VRAM allocation strategy

GPU 0: Mochi inference + VAE decode.
GPU 1: Flux inference + Llama Int4.
CPU RAM: offload buffer for large models.

Cloud fallback (batch production)

Platform	Config	$/hour
Vast.ai	2× 4090	$1.20
RunPod	2× A100	$3.50
Lambda	1× H100	$2.50

Simple strategy: develop locally, scale out in the cloud.

5) Model inventory

Model	Size	Source	License
Whisper Large-v3	~3GB	OpenAI	MIT
Llama-3.1-70B (Int4)	~35GB	Meta	Llama 3.1
Flux.1 Dev	~24GB	Black Forest Labs	Apache 2.0
Mochi 1 Preview	~40GB	Genmo	Apache 2.0
Real-ESRGAN	~64MB	xinntao	BSD
RIFE	~50MB	hzwer	MIT

Total: ~102GB. I keep ~200GB SSD free for caches and intermediate outputs.
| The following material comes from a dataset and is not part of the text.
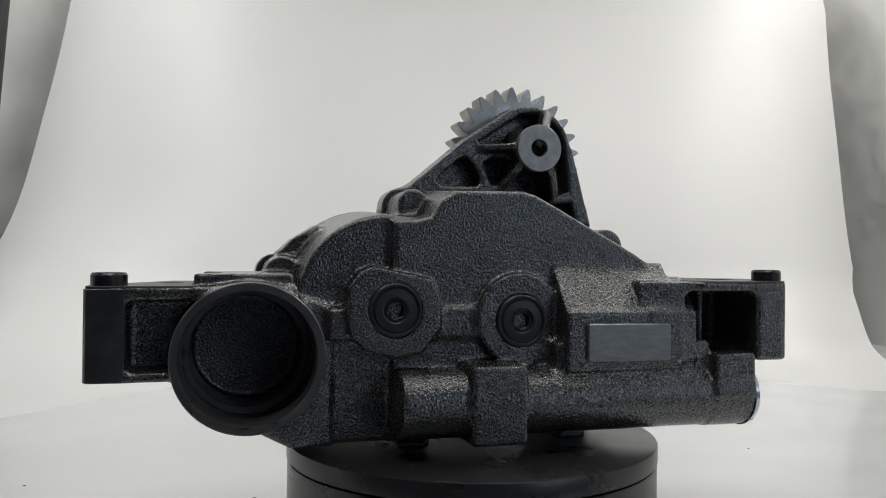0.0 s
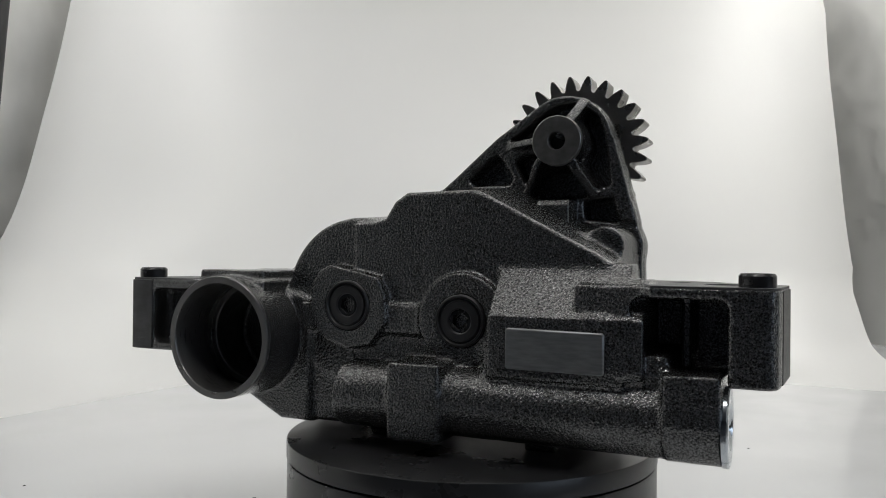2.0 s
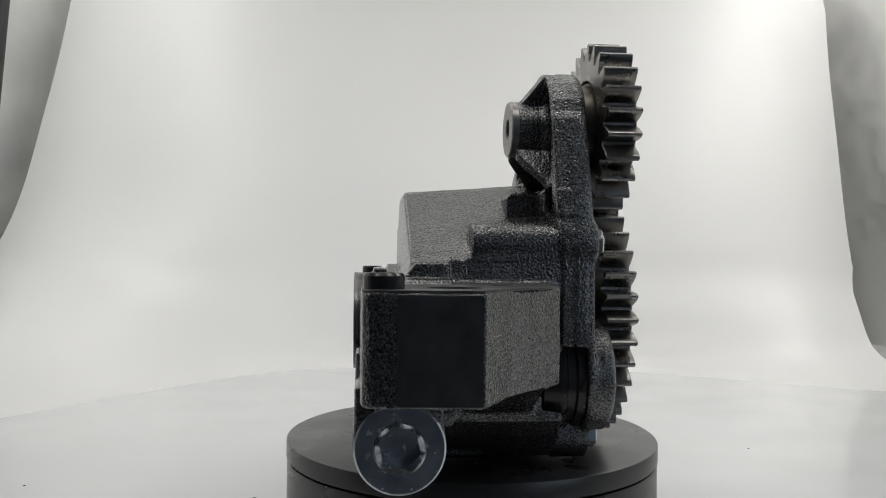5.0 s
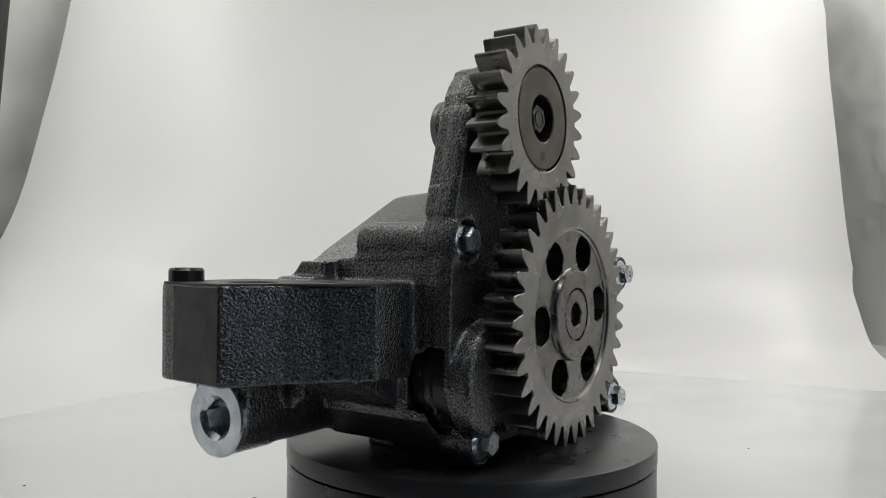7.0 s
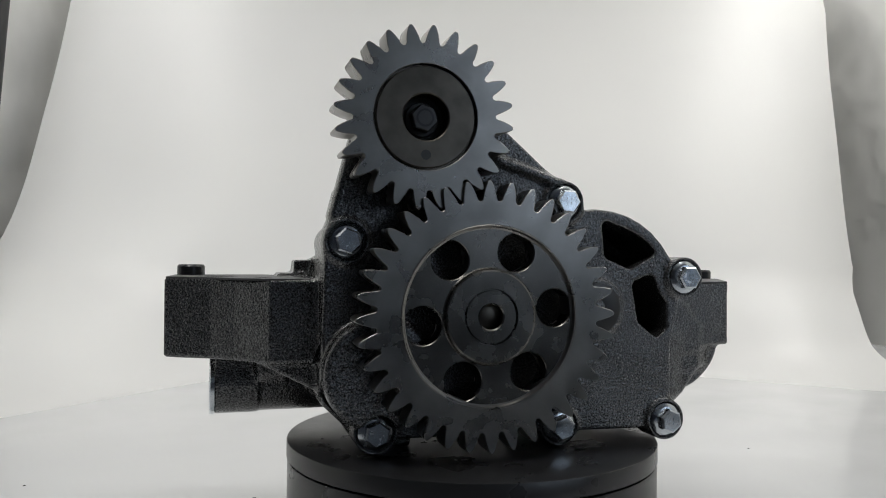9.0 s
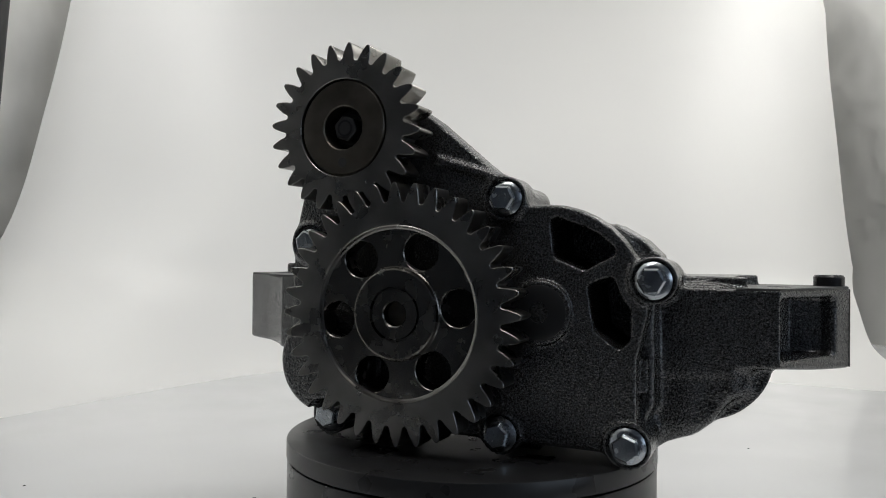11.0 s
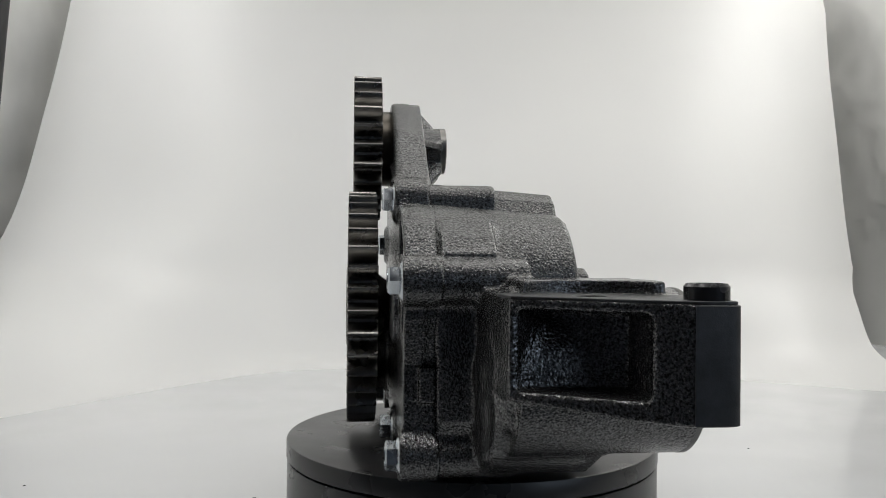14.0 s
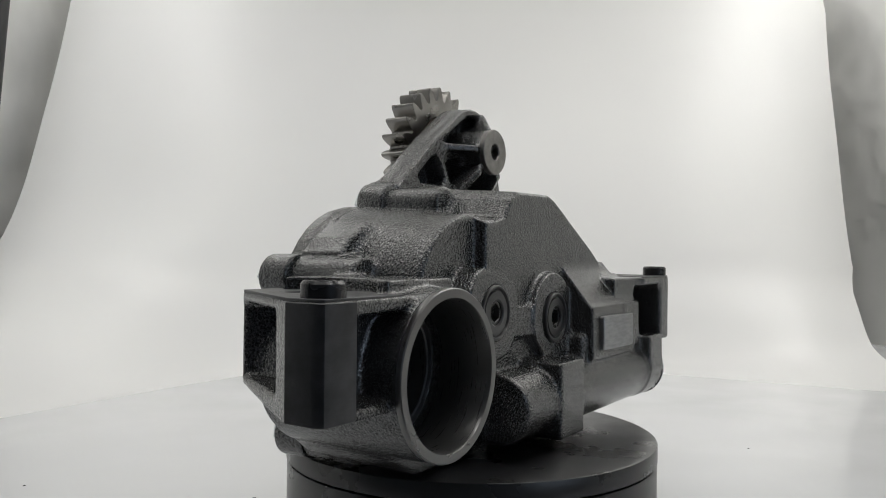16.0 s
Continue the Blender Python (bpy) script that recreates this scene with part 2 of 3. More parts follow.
        normals = wide / np.maximum(np.linalg.norm(wide, axis=1, keepdims=True), 1e-6)
        verts = (self.lo + spot * h) / 1000.0
        quads = []
        for ax in range(3):
            b, c = [(1, 2), (2, 0), (0, 1)][ax]
            lo_, hi_ = [slice(None)] * 3, [slice(None)] * 3
            lo_[ax], hi_[ax] = slice(0, -1), slice(1, None)
            na, nb = neg[tuple(lo_)], neg[tuple(hi_)]
            e = np.argwhere(na != nb)
            flip = na[tuple(e.T)]
            eb, ec = np.eye(3, dtype=int)[b], np.eye(3, dtype=int)[c]
            q = np.stack([index[tuple((e - o).T)] for o in (eb + ec, ec, 0 * eb, eb)], 1)
            q[~flip] = q[~flip][:, ::-1]
            quads.append(q)
        quads = np.concatenate(quads)
        me = bpy.data.meshes.new(name)
        me.vertices.add(len(verts))
        me.vertices.foreach_set("co", verts.astype(np.float32).ravel())
        me.loops.add(quads.size)
        me.loops.foreach_set("vertex_index", quads.ravel().astype(np.int32))
        me.polygons.add(len(quads))
        me.polygons.foreach_set("loop_start", np.arange(0, quads.size, 4, dtype=np.int32))
        me.polygons.foreach_set("use_smooth", np.ones(len(quads), bool))
        me.update(calc_edges=True)
        me.normals_split_custom_set_from_vertices(normals.astype(np.float32))
        me.materials.append(mat)
        return me


MM = 0.001

# ---------------------------------------------------------------- the tent
FLOOR = -0.062
prof = [(0.30, FLOOR), (0.45, FLOOR), (0.6, FLOOR), (0.85, FLOOR), (1.0, FLOOR + 0.006), (1.12, FLOOR + 0.034), (1.22, FLOOR + 0.085), (1.29, 0.07), (1.335, 0.13),
        (1.38, 0.21), (1.44, 0.34), (1.50, 0.47), (1.55, 0.60), (1.60, 0.75), (1.64, 0.96)]


def soft_step(t):
    return 0.5 * (t + math.sqrt(t * t + 0.0064))


def sweep():
    bm = bmesh.new()
    pts = []
    for i in range(len(prof) - 1):
        p0, p1, p2, p3 = (Vector(prof[max(0, min(len(prof) - 1, j))]) for j in (i - 1, i, i + 1, i + 2))
        for s in range(10):
            t = s / 10
            pts.append(0.5 * ((2 * p1) + (p2 - p0) * t + (2 * p0 - 5 * p1 + 4 * p2 - p3) * t * t + (3 * p1 - p0 - 3 * p2 + p3) * t ** 3))
    pts.append(Vector(prof[-1]))
    rows = []
    for d, z in pts:
        if d < 0.85:
            continue
        t = max(0.0, min(1.0, (z - 0.05) / 0.55))
        left, right = -0.722, 0.675 + 0.068 * t - 0.3 * max(0.0, min(0.12, 0.09 - z))
        row = []
        for k in range(81):
            x = left + (right - left) * k / 80
            ripple = 0.004 * math.sin(5 * x + 2.0) * max(0.0, min(1, (z - FLOOR) * 4))
            # the lower edge lies on the floor in a bow that comes forward at both sides
            start = max(0.5, 1.19 - 1.95 * soft_step(-0.25 - x) - 0.58 * soft_step(x - 0.25))
            share = max(0.0, min(1.0, (1.42 - d) / 0.57))
            share = share * share * (3 - 2 * share)
            # the side edges curl away towards the tent's sides
            edge = max(0.0, 1 - min(x - left, right - x) / 0.09)
            curl = 0.045 * edge * edge
            x += (0.024 if x > 0 else -0.034) * edge * edge
            row.append(bm.verts.new((x, d + curl + ripple + share * (start - 0.85), z + (0.0008 if rows else -0.002))))
        rows.append(row)
    for a, b in zip(rows, rows[1:]):
        for k in range(80):
            bm.faces.new((a[k], a[k + 1], b[k + 1], b[k]))
    bmesh.ops.recalc_face_normals(bm, faces=bm.faces[:])
    bmesh.ops.solidify(bm, geom=bm.faces[:], thickness=-0.0012)
    ob = new("backdrop", mesh_of(bm, "backdrop", SHEET, 60))
    ob.matrix_world = TENT
    return tagged(ob, "glossy white plastic sheet curving up behind the turntable", "backdrop", kind="structure")


def slab(name, x0, x1, y0, y1, z0, z1, mat, label, category="wall", m=TENT):
    bm = bmesh.new()
    bmesh.ops.create_cube(bm, size=1)
    for v in bm.verts:
        v.co = ((x0 + x1) / 2 + v.co.x * (x1 - x0), (y0 + y1) / 2 + v.co.y * (y1 - y0), (z0 + z1) / 2 + v.co.z * (z1 - z0))
    bmesh.ops.bevel(bm, geom=bm.edges[:], offset=0.003, segments=1, affect="EDGES")
    ob = new(name, mesh_of(bm, name, mat))
    ob.matrix_world = m
    return tagged(ob, label, category, kind="structure")


sweep()
slab("wall_west", -0.88, -0.86, 0.1, 1.92, FLOOR - 0.03, 1.02, CLOTH, "pale silvery cloth side of the photo tent")
slab("wall_east", 0.86, 0.88, 0.1, 1.92, FLOOR - 0.03, 1.02, CLOTH, "pale silvery cloth side of the photo tent")
slab("wall_north", -0.86, 0.86, 1.9, 1.92, FLOOR - 0.03, 1.02, CLOTH, "pale silvery cloth back of the photo tent")
slab("ceiling", -0.86, 0.86, 0.1, 1.9, 1.0, 1.02, CLOTH, "pale silvery cloth top of the photo tent", "ceiling")
slab("floor", -0.86, 0.86, 0.24, 1.9, FLOOR - 0.03, FLOOR, BOARD, "glossy white board on the tent's floor", "floor")
# the dim room round the tent
def window_wall():
    """The room's wall beside the tent's open front, with its daylit window cut through."""
    rect = [(-3.2, -0.8), (2.6, -0.8), (2.6, 2.0), (-3.2, 2.0)]
    hole = [(-2.9, 0.22), (-0.75, 0.22), (-0.75, 1.5), (-2.9, 1.5)]
    ob = new("room_wall_east", mesh_of(flat_solid([rect, hole], -2.25, -2.2, 0.002), "room_wall_east", WALL))
    ob.matrix_world = TENT @ Matrix.Rotation(math.pi / 2, 4, "Z")
    return tagged(ob, "plain grey wall of the dim room with a window", "wall", kind="structure")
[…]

6) Workflow (what the system actually does)

Stage 1 — Text preprocessing

A large LLM is used to produce a Scene Manifest JSON: scene boundaries, extracted visual elements, Flux prompts (composition + texture), and Mochi motion prompts (camera + physics).

Stage 2 — Keyframe generation (Flux.1 Dev)

Generate a 2048×1152 first frame per scene (optionally with ControlNet / IP-Adapter for consistency).

guidance_scale: 3.5
inference_steps: 50

Stage 3 — Video generation (Mochi 1)

Mochi takes the Flux keyframe and runs image-to-video inference: 84 frames (~3.5s at 24fps) at 480×848, with guidance around 4.5.

VRAM optimization is critical:

# Memory optimizations (key for dual 4090)
pipe.enable_model_cpu_offload()   # staged offload
pipe.enable_vae_tiling()          # tiled decode
torch.cuda.empty_cache()          # clean after each scene

Stage 4 — Enhancement

Real-ESRGAN 4×: 480p → 1920p
RIFE interpolation: 24fps → 60fps
FFmpeg (H.265): CRF 18 for high quality

Stage 5 — Assembly

Stitch scenes by manifest order, add transitions, align audio, and export a final 4K60 deliverable.

7) Performance & cost

Per-scene timing (dual RTX 4090)

Step	Time
Llama analysis	~10s
Flux keyframe	~45s
Mochi video	~180s
Post-processing	~60s
Total per scene	~5 min

Output per scene: ~3.5 seconds of 4K60 video.

Project estimate (10-minute final video)

Assuming ~170 scenes:

Local: ~14 hours, roughly ~$5 electricity.
Cloud: ~8 hours, roughly ~$10–$30 GPU cost.

8) Future: NVIDIA Cosmos

In the future, I also want to explore world models to push coherence, controllability, and longer-horizon storytelling.

9) Gallery

View generated samples from the Flux + Mochi pipeline.

View Gallery →

10) Daily Log

2026-02-18

Tested Fireworks AI real-time speech-to-text streaming API — WebSocket-based transcription using PCM 16-bit audio at 16kHz with word-level timestamps and multi-language support.

2026-02-16

Decided to attend the Gray Area 2026 Cultural Incubator and TIAT program.

2026-02-14

Set up a YouTube channel to share demo videos generated from the pipeline.

2026-01-24

Project selected to receive an ElevenLabs Grant, securing 33,000,225 credits.

2026-01-22

Explored and run newly released WorldLab API.

2026-01-05

Generalize the pipeline into: user ask agent a question by clearly ask, not let agent guess by signals.

2026-01-04

Set up XGIMI projector and Google Play developer account. Tested Gemini Nano banana using voice input.